Artificial intelligence is central to this plan. Just as TikTok uses its AI and algorithm to show people videos they didn’t know they wanted to see Facebook is hoping to harness its powerful technology to win back the hearts and eyeballs of young adults. Reels, the TikTok-like videos Facebook and Instagram users are bombarded with when they log into both apps, are also key. And, of course, private messaging.
“What we are seeing is more people wanting to share reels, discuss reels, and we’re starting to integrate messaging features back into the app to again allow Facebook to be a place where not only do you discover great things that are relevant to you, but you share and you discuss those with people,” Alison said.
Facebook has consistently declined to disclose user demographics, which would shed some light on how it is faring among young adults. But outside researchers say their numbers are declining. The same is true for teenagers—although Facebook seems to have stepped back from actively recruiting teens amid concerns about social media’s effects on their mental health.
“Young people often shape the future of communication. I mean, that’s basically how Facebook took off—young people gravitated toward it. And we see that happening with pretty much every social platform that has come on the scene since Facebook,” said Williamson. This year, Insider estimates that about half of TikTok’s users are between the ages of 12 and 24.
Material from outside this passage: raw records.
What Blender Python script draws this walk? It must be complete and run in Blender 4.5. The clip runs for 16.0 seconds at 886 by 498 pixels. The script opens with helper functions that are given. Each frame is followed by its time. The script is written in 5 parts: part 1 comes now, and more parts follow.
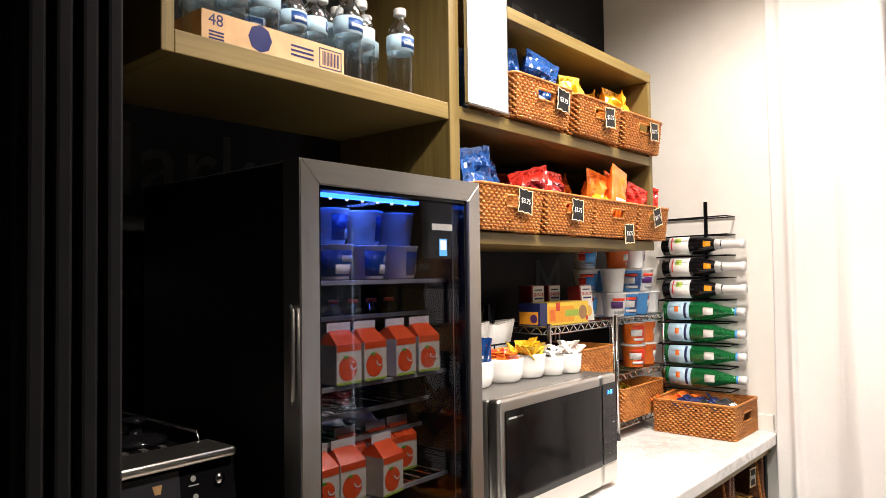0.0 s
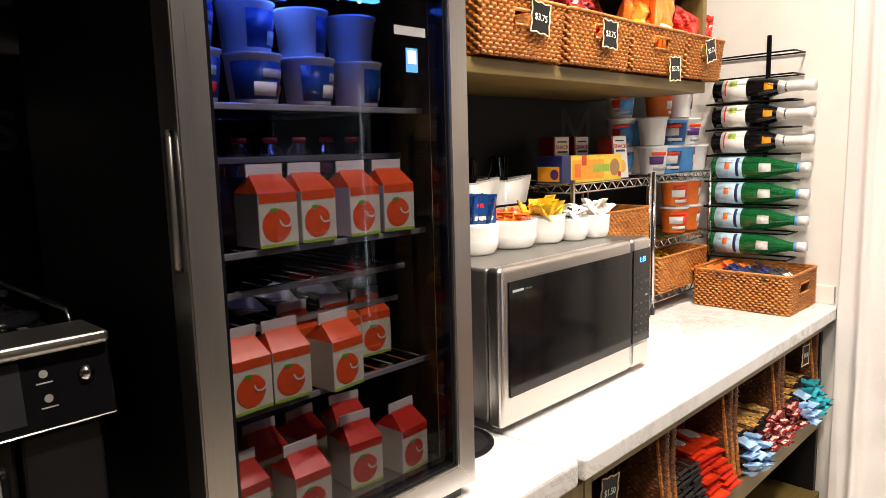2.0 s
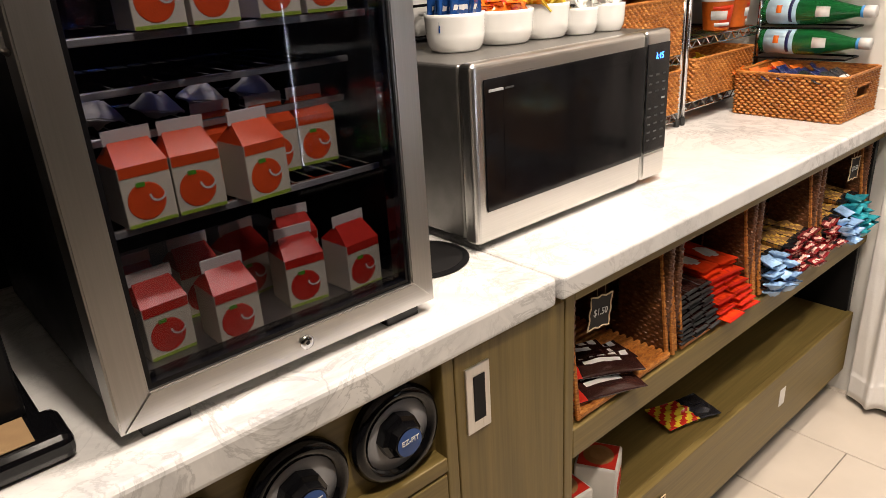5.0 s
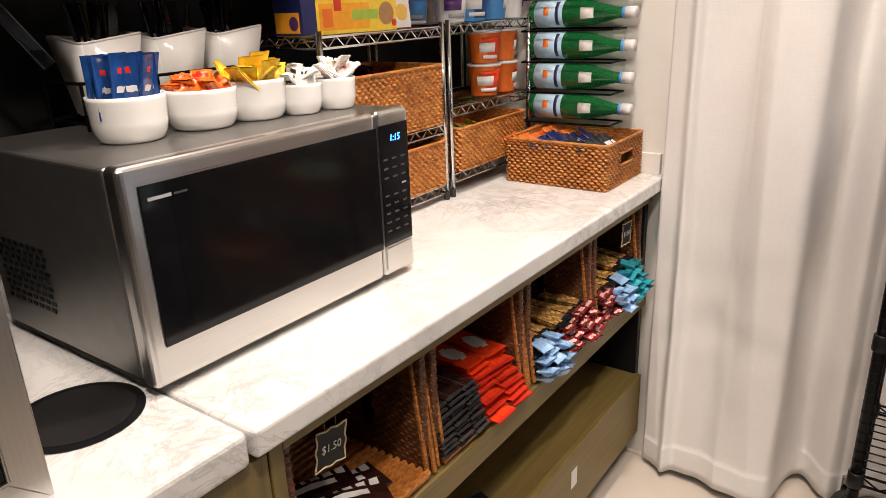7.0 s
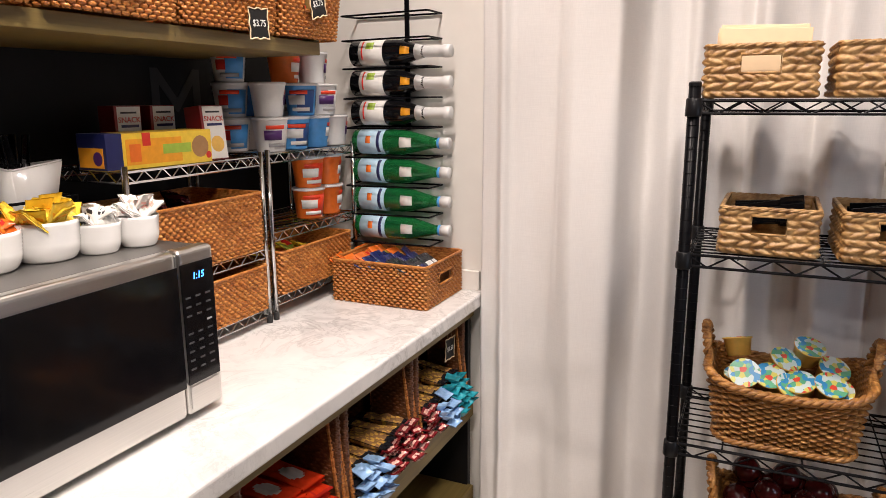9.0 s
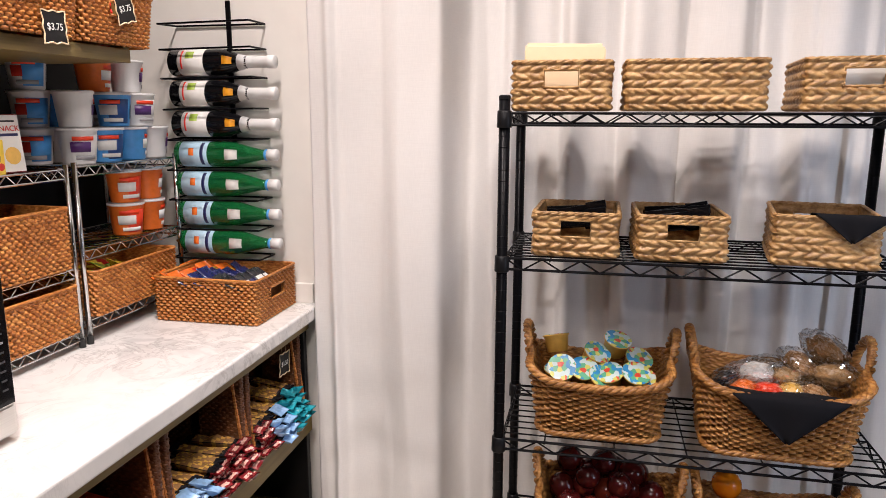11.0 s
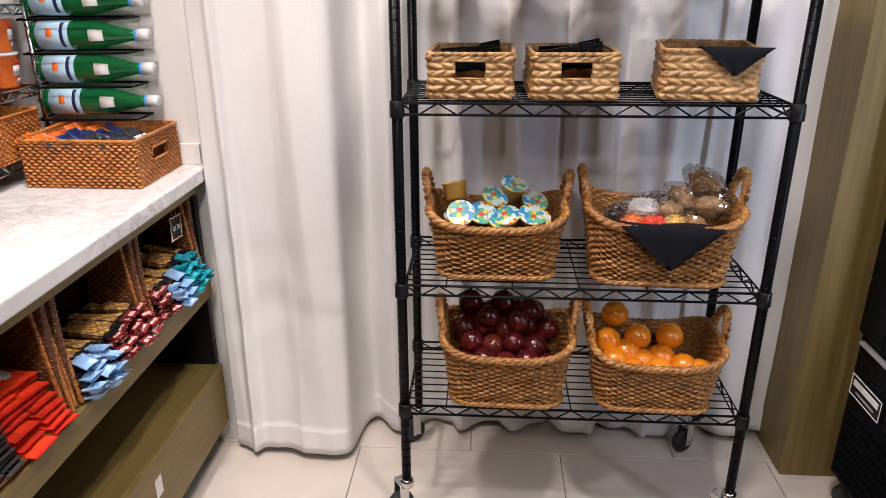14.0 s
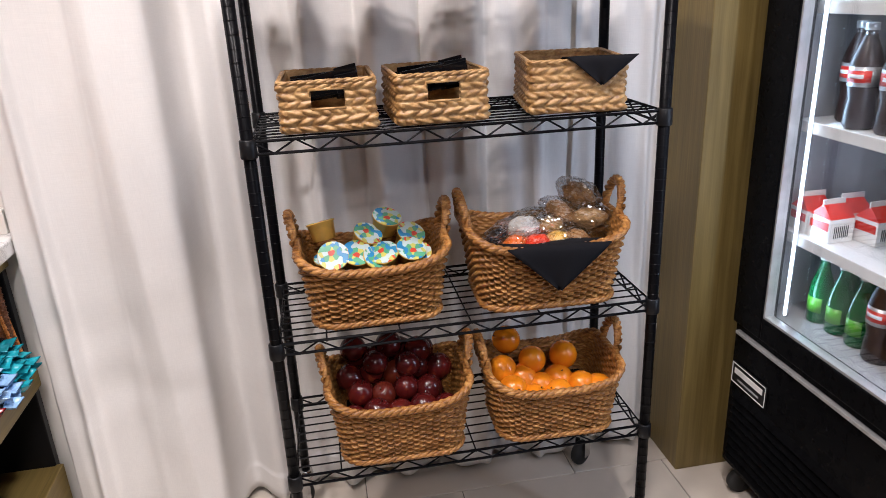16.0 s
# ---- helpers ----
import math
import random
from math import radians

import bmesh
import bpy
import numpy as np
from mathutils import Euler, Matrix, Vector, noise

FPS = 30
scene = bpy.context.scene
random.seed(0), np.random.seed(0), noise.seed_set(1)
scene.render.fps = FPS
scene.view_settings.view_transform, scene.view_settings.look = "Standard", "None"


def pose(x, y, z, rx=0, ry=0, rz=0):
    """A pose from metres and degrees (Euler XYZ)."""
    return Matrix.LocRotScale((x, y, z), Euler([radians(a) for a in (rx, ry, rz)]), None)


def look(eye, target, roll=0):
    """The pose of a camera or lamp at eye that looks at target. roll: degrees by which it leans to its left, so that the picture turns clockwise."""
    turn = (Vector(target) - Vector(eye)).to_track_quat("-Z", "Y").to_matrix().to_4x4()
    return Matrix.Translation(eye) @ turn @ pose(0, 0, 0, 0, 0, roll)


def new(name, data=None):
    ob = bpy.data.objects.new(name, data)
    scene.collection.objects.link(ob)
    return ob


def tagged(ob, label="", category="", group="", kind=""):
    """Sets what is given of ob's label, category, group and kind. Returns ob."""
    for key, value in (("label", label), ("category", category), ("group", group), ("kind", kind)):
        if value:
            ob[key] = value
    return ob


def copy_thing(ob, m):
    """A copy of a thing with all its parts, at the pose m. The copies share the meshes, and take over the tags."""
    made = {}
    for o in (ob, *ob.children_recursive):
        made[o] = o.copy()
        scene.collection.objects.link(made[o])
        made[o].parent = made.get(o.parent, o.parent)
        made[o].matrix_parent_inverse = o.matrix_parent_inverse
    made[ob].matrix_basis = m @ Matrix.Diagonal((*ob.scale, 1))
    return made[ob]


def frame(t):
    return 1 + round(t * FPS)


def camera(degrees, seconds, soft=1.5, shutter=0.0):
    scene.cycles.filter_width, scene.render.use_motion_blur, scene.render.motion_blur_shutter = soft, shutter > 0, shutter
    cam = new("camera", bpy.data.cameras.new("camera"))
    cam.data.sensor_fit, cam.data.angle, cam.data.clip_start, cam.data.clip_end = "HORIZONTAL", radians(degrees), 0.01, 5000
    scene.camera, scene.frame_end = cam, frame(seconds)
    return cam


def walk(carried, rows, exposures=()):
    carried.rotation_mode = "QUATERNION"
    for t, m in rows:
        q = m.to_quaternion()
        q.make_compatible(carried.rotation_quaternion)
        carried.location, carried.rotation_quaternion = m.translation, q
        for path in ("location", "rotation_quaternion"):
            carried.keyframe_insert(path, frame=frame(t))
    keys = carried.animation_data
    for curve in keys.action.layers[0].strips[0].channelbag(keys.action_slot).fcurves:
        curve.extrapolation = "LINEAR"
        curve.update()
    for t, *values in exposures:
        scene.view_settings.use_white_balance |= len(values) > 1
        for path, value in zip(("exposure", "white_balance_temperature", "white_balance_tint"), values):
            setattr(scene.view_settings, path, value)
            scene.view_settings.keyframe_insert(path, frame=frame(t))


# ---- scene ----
cam = camera(64.5, 16.0, 0.8)
METRES, EYE, TILT, LEAN, TURN = 1.44, 1.557, 0.0, 0.0, 40.8
ROWS = [
    (0.0, 0.0, 0.0, 0.0, 0.03, 1.99, 0.75),
    (0.5, 0.0106, 0.0762, -0.0124, 1.27, -0.34, 0.84),
    (1.0, 0.0107, 0.137, -0.0272, 1.68, -3.53, 1.04),
    (1.5, 0.0282, 0.1871, -0.0415, 1.98, -6.93, 1.28),
    (2.0, 0.0645, 0.24, -0.0488, 3.12, -8.16, 1.49),
    (2.5, 0.1119, 0.2721, -0.0604, 6.7, -10.25, 1.87),
    (3.0, 0.1272, 0.2936, -0.0781, 8.64, -15.47, 2.35),
    (3.5, 0.1292, 0.304, -0.0859, 8.88, -17.23, 2.43),
    (6.0, 0.2301, 0.4201, -0.1019, 5.37, -24.88, 2.95),
    (6.5, 0.2652, 0.4912, -0.0942, -0.08, -22.03, 2.92),
    (7.0, 0.3069, 0.5134, -0.0779, -5.32, -19.54, 2.03),
    (7.5, 0.3388, 0.5122, -0.06, -8.65, -17.19, 1.35),
    (8.0, 0.3616, 0.5037, -0.046, -11.08, -15.07, 0.95),
    (8.5, 0.3682, 0.4944, -0.0356, -13.7, -14.02, 0.61),
    (9.0, 0.3737, 0.4848, -0.0237, -16.51, -12.1, 0.3),
    (9.5, 0.3869, 0.477, -0.0203, -19.49, -11.23, 0.1),
    (12.0, 0.4188, 0.4502, -0.0422, -33.13, -11.69, -0.24),
    (12.5, 0.4209, 0.4502, -0.05, -34.69, -14.33, -0.18),
    (13.0, 0.4186, 0.4567, -0.062, -35.91, -17.3, -0.05),
    (13.5, 0.4169, 0.459, -0.0695, -36.51, -19.68, 0.06),
    (14.0, 0.4148, 0.4569, -0.0744, -37.02, -21.18, 0.17),
    (14.5, 0.4129, 0.4547, -0.0778, -38.0, -21.8, 0.12),
    (15.0, 0.404, 0.4809, -0.075, -41.15, -21.85, 0.49),
    (15.5, 0.4185, 0.5265, -0.0754, -45.39, -21.5, 1.41),
    (16.0, 0.4554, 0.575, -0.0744, -51.2, -20.25, 2.49),
]
walk(cam, [(t, pose(0, 0, EYE, TILT, LEAN, TURN) @ pose(METRES * x, METRES * y, METRES * z, 90 + pitch, roll, yaw)) for t, x, y, z, yaw, pitch, roll in ROWS],
     exposures=((0.0, 0.45, 6500, 10), (1.5, 0.48, 6700, 10), (3.5, 0.30, 7000, 10), (6.0, 0.06, 6850, 12), (7.0, -0.04, 6750, 13), (9.5, -0.12, 6400, 15), (12.5, 0.07, 6100, 16), (16.0, 0.13, 5950, 14)))

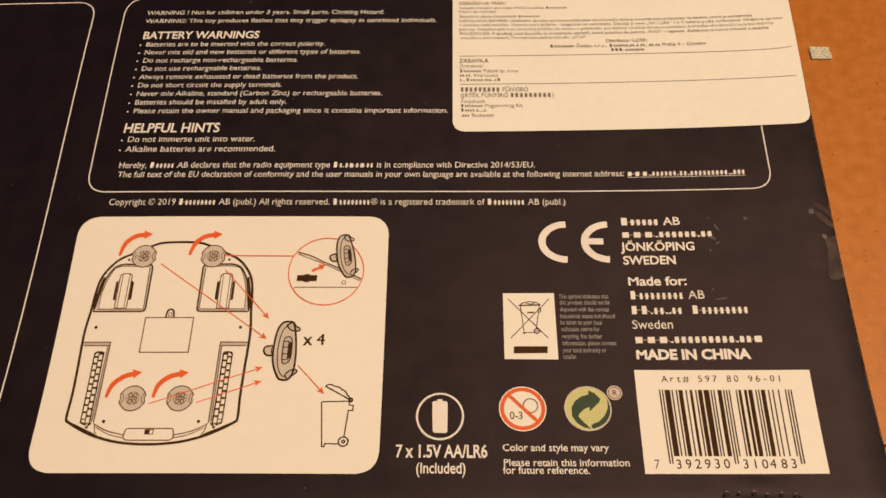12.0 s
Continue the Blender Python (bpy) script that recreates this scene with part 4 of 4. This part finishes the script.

Williamson doesn’t see this trend reversing but notes that Insider’s estimates only go as far as 2026. There’s a decline, but it’s slow. That year, the research firm expects about 28% of U.S. Facebook’s users to be between 18 and 34 years old, compared with nearly 46% for TikTok and 42% for Instagram. The numbers are more stark for teens aged 12-17.
“I think the best thing they could do is get away from being a social platform. Like they’ve lost that. But hey, if they want to become the new Yellow Pages, why not?” said Gaynor, who lives in San Diego, California and works in government. “I really like Marketplace. I recently just moved, so that was where I got most of my furniture.”